(04-03-2014 07:45 PM)Cormanus Wrote: Tortuga, Red Mist has previously been kind enough to tell us about the Brekenridge Elkins stories by Robert E Howard. A quick read is illuminating.
Robert E. Howard; creator of Conan the Barbarian, but wrote literally hundreds of short stories and is, in fact, the author to create the "Fantasy Adventure" genre. He put a gun to his head in 1936, the year "The Hobbit" was first published. Much that is in "The Lord of the Rings" can be seen to have been directly lifted from Howard's many stories. For example, the good-natured competition over who killed the most enemies -- Gimli or Legolas -- is extremely well-developed in one of Howard's Breck Elkins stories, with a rivalry between Elkins and his cousin.

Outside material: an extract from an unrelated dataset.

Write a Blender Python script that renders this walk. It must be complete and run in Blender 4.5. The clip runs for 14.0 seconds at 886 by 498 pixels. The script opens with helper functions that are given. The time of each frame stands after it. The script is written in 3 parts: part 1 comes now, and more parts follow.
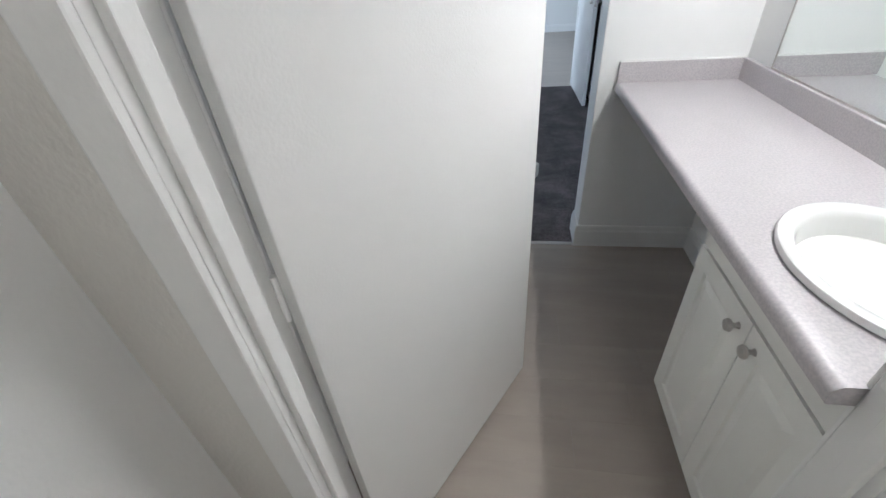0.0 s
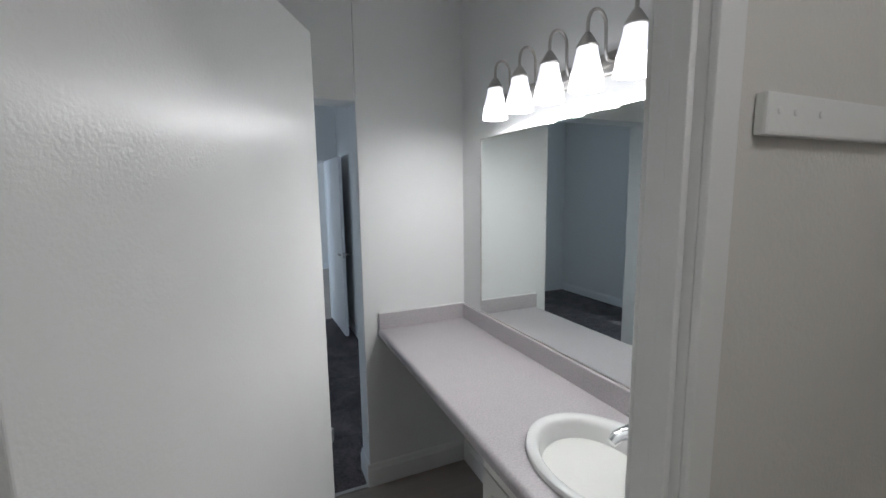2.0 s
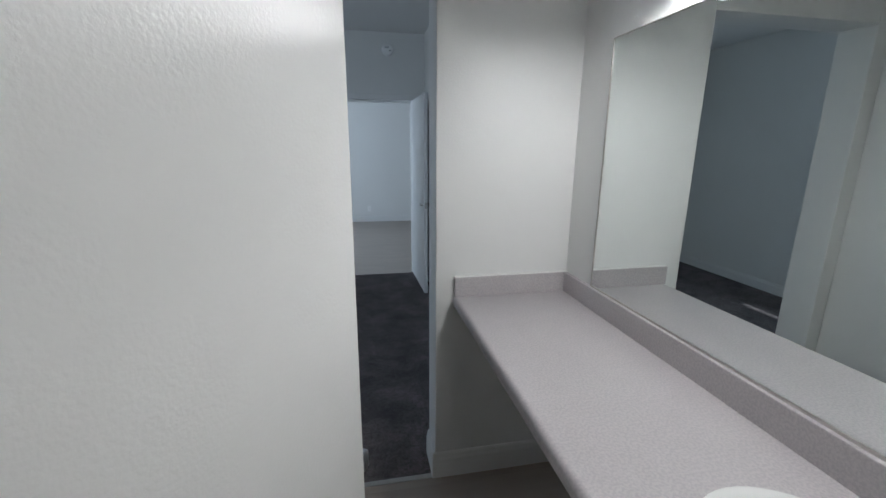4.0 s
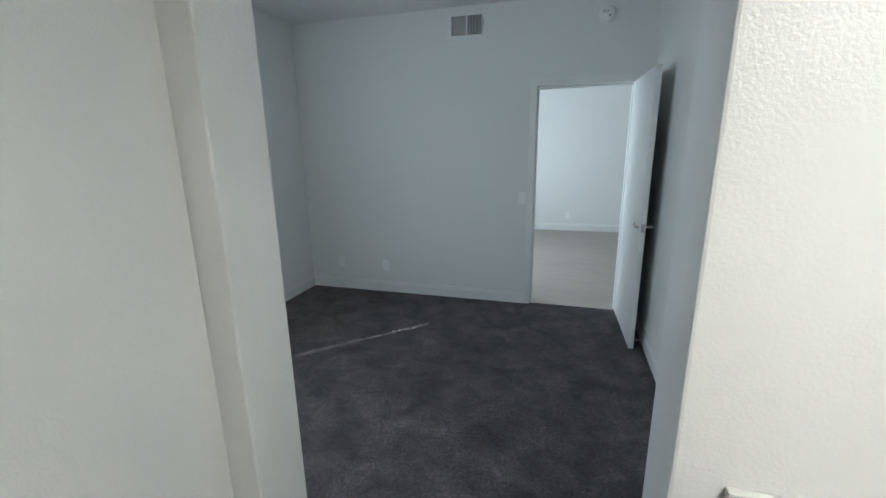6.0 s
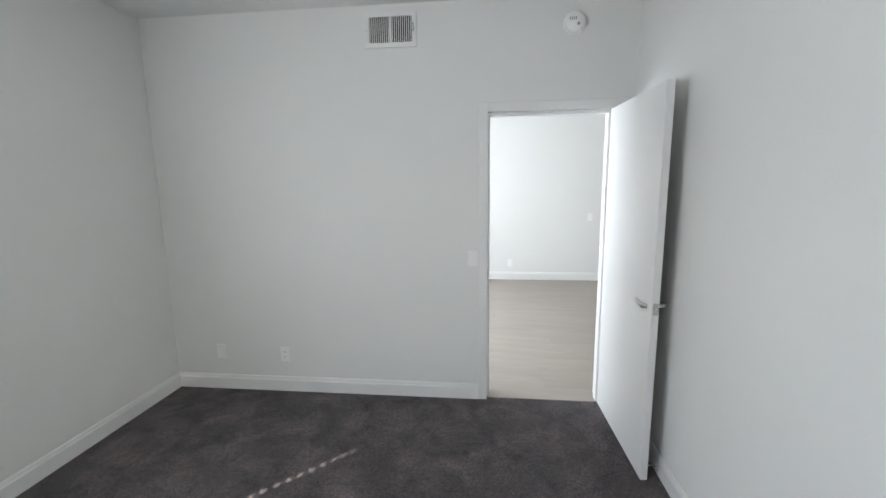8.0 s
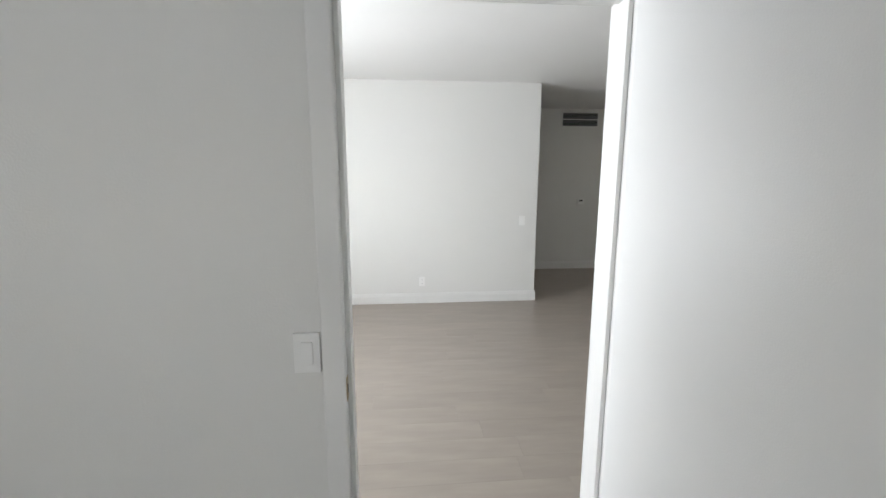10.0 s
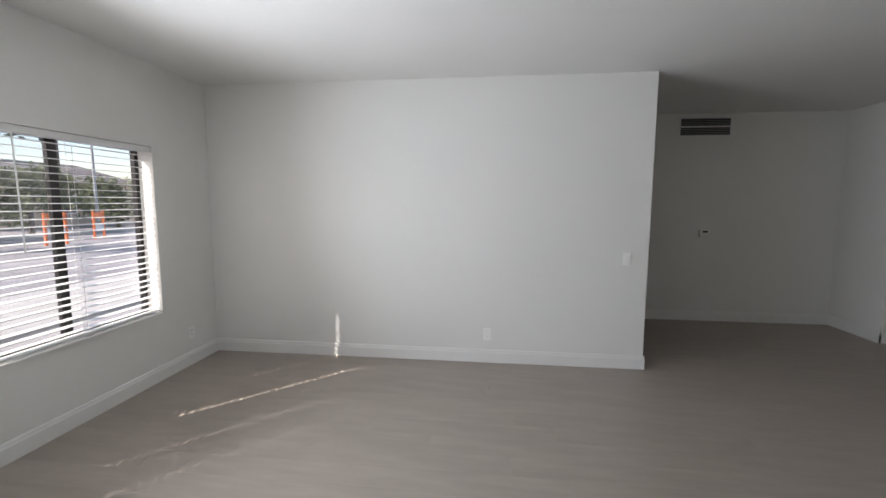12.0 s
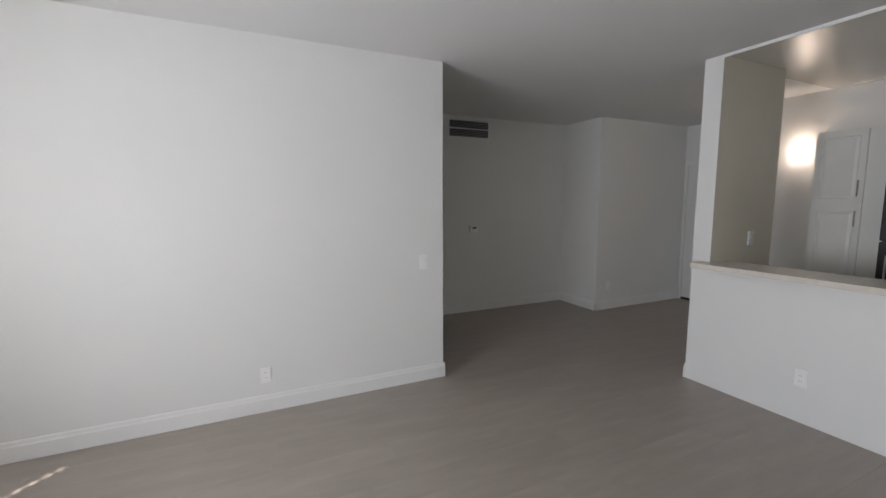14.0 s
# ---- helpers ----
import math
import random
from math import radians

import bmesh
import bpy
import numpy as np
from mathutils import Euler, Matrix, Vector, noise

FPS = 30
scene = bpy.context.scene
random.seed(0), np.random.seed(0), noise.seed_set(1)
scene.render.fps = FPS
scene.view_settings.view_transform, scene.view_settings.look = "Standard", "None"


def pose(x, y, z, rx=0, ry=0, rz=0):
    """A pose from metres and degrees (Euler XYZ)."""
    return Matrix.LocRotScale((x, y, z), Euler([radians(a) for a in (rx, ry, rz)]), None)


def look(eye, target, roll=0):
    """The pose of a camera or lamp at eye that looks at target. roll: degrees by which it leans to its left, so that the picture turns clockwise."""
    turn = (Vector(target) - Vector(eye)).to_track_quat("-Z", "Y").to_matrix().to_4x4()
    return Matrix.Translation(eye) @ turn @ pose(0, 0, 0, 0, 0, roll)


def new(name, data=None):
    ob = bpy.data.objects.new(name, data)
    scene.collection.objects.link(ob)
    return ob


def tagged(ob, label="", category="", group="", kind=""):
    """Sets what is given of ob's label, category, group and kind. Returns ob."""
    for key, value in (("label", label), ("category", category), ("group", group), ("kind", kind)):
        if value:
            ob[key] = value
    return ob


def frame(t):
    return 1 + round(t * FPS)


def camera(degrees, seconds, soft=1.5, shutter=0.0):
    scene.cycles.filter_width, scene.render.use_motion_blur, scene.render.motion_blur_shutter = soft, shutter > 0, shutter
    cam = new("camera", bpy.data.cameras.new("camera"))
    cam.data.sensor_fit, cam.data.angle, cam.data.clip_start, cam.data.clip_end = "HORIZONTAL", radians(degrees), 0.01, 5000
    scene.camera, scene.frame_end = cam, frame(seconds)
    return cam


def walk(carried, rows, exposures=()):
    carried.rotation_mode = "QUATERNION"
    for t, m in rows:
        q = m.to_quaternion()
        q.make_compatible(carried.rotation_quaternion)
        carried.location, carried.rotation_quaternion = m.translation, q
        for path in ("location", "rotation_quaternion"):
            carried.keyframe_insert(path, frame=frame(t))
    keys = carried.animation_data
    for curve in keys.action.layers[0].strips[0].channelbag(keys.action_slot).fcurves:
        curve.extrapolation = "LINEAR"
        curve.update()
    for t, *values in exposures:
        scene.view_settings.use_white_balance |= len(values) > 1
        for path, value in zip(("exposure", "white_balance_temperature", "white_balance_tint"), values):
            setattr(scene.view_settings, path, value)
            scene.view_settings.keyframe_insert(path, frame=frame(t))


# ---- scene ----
cam = camera(93.6, 14.0)
PATH = [
    (0, (-0.805, -5.354, 1.439), (-1.111, -3.758, 0.274), -4.9),
    (0.5, (-0.826, -5.373, 1.485), (-0.652, -3.605, 0.567), -3.0),
    (1, (-0.857, -5.399, 1.534), (-0.341, -3.571, 0.909), -1.7),
    (1.5, (-0.873, -5.407, 1.586), (-0.162, -3.58, 1.194), -0.8),
    (2, (-0.884, -5.424, 1.624), (-0.089, -3.609, 1.354), -0.8),
    (2.5, (-0.881, -5.414, 1.617), (-0.124, -3.583, 1.35), -1.3),
    (5, (-0.589, -4.451, 1.47), (-0.747, -2.548, 0.875), 0.2),
    (5.5, (-0.567, -4.226, 1.538), (-1.037, -2.370, 0.96), -0.9),
    (6, (-0.617, -3.97, 1.535), (-1.16, -2.10, 1.051), -0.8),
    (6.5, (-0.663, -3.715, 1.585), (-1.2, -1.812, 1.234), -0.2),
    (7, (-0.752, -3.468, 1.593), (-1.242, -1.547, 1.304), -0.4),
    (7.5, (-0.841, -3.196, 1.606), (-1.22, -1.254, 1.315), -0.8),
    (8, (-0.883, -2.869, 1.576), (-1.096, -0.906, 1.26), -0.7),
    (10.5, (-0.616, -0.749, 1.509), (-0.425, 1.212, 1.168), 0.1),
    (11, (-0.527, -0.456, 1.48), (-0.464, 1.52, 1.176), 0.1),
    (11.5, (-0.499, -0.206, 1.49), (-0.596, 1.775, 1.233), -0.2),
    (12, (-0.506, 0.006, 1.498), (-0.73, 1.981, 1.279), 0.2),
    (12.5, (-0.514, 0.149, 1.519), (-0.729, 2.128, 1.328), 0.6),
    (13, (-0.513, 0.309, 1.501), (-0.504, 2.301, 1.319), 0.2),
    (13.5, (-0.584, 0.499, 1.524), (-0.116, 2.433, 1.317), -0.4),
    (14, (-0.601, 0.709, 1.505), (0.253, 2.503, 1.278), -0.1),
]
walk(cam, [(t, look(e, g, r)) for t, e, g, r in PATH],
     [(0.0, 1.1, 5500, 11), (0.5, 0.8, 5500, 11), (1.5, 0.35, 5500, 11), (2.5, 0.25, 5500, 11), (5.0, 0.1, 5500, 9), (5.5, 0.7, 5700, 9), (6.0, 0.9, 5800, 5),
      (6.5, 1.25, 5900, 3), (7.0, 1.5, 6150, 6), (8.0, 1.75, 6500, 13), (10.5, 1.2, 6800, 15), (11.0, 1.0, 6800, 16), (12.5, 0.72, 6650, 18), (14.0, 0.9, 6750, 19)])

# ---- daylight: sun low over the street side, sky, and the vanity lamps ----
SUN_EL, SUN_DIR = math.atan(0.745), Vector((1, 1, -0.745 * math.sqrt(2))).normalized()
world = bpy.data.worlds.new("sky")
scene.world = world
world.use_nodes = True
wn = world.node_tree.nodes
sky = wn.new("ShaderNodeTexSky")
sky.sky_type, sky.sun_disc, sky.sun_elevation, sky.sun_rotation = "NISHITA", False, SUN_EL, radians(225)
world.node_tree.links.new(sky.outputs[0], wn["Background"].inputs[0])
wn["Background"].inputs[1].default_value = 0.15
sun = new("sun", bpy.data.lights.new("sun", "SUN"))
sun.data.energy, sun.data.angle, sun.data.color = 5.0, radians(0.45), (1.0, 0.95, 0.87)
sun.matrix_world = look((-8, -8, 9), Vector((-8, -8, 9)) + SUN_DIR)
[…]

Howard created many interesting characters and wrote in a plethora of genres:
Steve Costigan, the rough-and-tumble sailor who boxed his way to fame in ports around the world;
Breckinridge Elkins, the good-natured, guileless Nevada hill-dweller who could take on any ten ordinary men;
Francis Xavier Gordon (El Borak), a Texan transplant to the Middle East, who was deeply involved in foreign intrigues between the local tribes, Russians, and English (similar to T.E. Lawrence);
and many others.
There's a growing movement of scholarship and research on Howard now, and he's moved well up the scale and is now regarded as one of the early 20th century's best American fiction authors.